For a ninety-minute war movie, the movie is very dull for no good reason. Even though there is almost constantly something happening, audiences will become desensitized to the constant barrage of action. At a certain point, it becomes disorienting to try to figure out where the story is in any given moment.
On a technical level, the film is mostly successful, hence why it is disappointing that most viewers will be watching this on a tiny screen with suboptimal audio. The visuals are effectively pretty claustrophobic, using the set of the U.S.S. Kidd to its advantage, and the soundscape is aggressive (albeit conventional), creating a sense of intensity.
Perhaps the biggest issue with the movie is that the dialogue is excessively dense. For much of the film’s runtime, the characters are shouting jargon and military lingo at one another, and to those who are unfamiliar with nautical proceedings, it will be difficult to follow. Some may even experience it as if they are watching a movie in a foreign language without subtitles.
Furthermore, the character development in the film is somewhat lackluster. Apart from the occasional flashback, all the audience is given in terms of backstory is delivered through exposition. Although the idea of following a novice captain as he deals with the anxieties of his newfound leadership offers a lot of potential, the script sadly doesn’t explore this emotional depth to its full extent.

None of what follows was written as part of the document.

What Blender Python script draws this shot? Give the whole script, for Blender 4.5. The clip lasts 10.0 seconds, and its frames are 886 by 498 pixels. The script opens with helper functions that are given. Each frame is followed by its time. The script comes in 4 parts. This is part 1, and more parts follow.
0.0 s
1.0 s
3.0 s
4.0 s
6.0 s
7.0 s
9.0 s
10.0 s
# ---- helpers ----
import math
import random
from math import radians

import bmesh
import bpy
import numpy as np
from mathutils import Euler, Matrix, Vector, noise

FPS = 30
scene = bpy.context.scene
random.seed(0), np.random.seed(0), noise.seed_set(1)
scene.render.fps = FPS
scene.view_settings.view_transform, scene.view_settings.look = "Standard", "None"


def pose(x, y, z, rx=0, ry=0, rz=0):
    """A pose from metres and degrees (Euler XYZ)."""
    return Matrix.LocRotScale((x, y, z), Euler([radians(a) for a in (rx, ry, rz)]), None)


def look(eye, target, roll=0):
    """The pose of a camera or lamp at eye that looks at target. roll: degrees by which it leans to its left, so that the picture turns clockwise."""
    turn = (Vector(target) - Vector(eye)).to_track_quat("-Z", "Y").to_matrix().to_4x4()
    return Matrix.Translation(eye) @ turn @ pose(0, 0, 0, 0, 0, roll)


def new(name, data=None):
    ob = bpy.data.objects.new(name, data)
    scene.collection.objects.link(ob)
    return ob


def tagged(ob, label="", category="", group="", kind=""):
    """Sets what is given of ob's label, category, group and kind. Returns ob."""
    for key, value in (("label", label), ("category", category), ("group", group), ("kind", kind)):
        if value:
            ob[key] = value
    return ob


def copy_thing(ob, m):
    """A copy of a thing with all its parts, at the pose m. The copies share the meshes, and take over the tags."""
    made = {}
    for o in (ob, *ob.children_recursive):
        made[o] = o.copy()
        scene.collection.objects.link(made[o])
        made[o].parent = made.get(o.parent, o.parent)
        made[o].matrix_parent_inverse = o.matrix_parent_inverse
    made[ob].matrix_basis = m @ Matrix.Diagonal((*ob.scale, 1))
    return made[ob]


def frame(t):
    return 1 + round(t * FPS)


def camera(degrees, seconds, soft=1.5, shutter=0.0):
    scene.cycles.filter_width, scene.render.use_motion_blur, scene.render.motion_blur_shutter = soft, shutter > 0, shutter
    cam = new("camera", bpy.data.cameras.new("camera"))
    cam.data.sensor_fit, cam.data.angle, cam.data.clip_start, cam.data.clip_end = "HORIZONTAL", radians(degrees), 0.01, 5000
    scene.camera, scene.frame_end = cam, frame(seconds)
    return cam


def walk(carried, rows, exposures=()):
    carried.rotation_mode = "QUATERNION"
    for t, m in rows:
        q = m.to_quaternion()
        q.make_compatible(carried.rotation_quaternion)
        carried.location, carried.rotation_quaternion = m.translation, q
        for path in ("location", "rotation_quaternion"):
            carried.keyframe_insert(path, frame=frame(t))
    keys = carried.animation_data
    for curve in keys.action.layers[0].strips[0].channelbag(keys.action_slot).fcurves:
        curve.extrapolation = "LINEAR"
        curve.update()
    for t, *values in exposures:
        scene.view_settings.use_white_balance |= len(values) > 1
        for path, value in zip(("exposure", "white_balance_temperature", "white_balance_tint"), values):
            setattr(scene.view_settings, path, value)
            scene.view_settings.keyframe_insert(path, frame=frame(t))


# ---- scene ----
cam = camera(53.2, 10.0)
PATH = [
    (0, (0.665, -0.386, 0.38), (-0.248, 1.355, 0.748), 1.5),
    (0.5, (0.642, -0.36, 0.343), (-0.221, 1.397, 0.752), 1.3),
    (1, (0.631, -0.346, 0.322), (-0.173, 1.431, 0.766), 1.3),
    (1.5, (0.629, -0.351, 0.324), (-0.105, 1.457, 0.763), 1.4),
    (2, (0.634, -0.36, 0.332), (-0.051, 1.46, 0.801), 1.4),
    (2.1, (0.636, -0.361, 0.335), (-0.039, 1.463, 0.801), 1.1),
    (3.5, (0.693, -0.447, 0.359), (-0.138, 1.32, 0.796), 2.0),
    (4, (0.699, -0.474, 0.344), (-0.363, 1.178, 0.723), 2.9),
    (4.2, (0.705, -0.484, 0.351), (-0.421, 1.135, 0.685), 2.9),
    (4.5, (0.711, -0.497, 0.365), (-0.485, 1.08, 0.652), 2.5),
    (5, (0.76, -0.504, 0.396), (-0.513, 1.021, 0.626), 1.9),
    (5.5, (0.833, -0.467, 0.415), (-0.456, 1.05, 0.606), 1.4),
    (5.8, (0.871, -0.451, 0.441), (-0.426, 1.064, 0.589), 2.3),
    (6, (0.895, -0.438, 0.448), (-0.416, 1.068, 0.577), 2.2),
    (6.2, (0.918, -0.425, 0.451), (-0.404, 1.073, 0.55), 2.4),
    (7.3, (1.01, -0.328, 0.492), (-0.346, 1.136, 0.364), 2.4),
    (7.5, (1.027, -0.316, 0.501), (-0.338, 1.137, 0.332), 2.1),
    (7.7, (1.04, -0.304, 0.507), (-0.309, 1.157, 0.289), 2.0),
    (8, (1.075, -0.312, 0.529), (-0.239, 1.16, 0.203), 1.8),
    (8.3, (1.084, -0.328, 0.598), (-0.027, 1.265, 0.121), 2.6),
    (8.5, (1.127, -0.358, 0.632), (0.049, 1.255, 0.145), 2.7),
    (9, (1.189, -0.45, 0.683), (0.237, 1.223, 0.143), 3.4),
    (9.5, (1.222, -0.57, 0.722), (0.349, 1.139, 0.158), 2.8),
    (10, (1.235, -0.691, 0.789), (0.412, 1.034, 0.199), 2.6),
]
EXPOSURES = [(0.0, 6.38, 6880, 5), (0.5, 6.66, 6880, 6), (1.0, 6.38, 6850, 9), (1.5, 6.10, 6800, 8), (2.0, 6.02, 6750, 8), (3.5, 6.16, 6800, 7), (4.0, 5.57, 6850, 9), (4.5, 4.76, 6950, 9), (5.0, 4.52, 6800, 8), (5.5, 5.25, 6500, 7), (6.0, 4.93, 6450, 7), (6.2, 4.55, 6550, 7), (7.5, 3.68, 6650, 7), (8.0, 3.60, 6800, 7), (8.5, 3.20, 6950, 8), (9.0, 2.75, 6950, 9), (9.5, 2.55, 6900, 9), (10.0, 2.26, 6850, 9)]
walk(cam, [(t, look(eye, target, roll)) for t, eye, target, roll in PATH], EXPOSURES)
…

That said, Hanks gives a phenomenal performance in the leading role, and that is the main reason that the movie succeeds (if only barely). He obviously has a clear understanding of the material being that he wrote it himself, and as such, he is able to bring out some of the stronger elements of the script, but unfortunately, he is still weighed down by its weaknesses.
Greyhound is a disappointing film, and apart from an expectedly strong Tom Hanks performance, it has very little that will stick with audiences after the credits roll. Still, for those already having an Apple TV+ subscription, it may be exciting enough to divert for an hour and a half.
Greyhound hits Apple TV+ on July 10.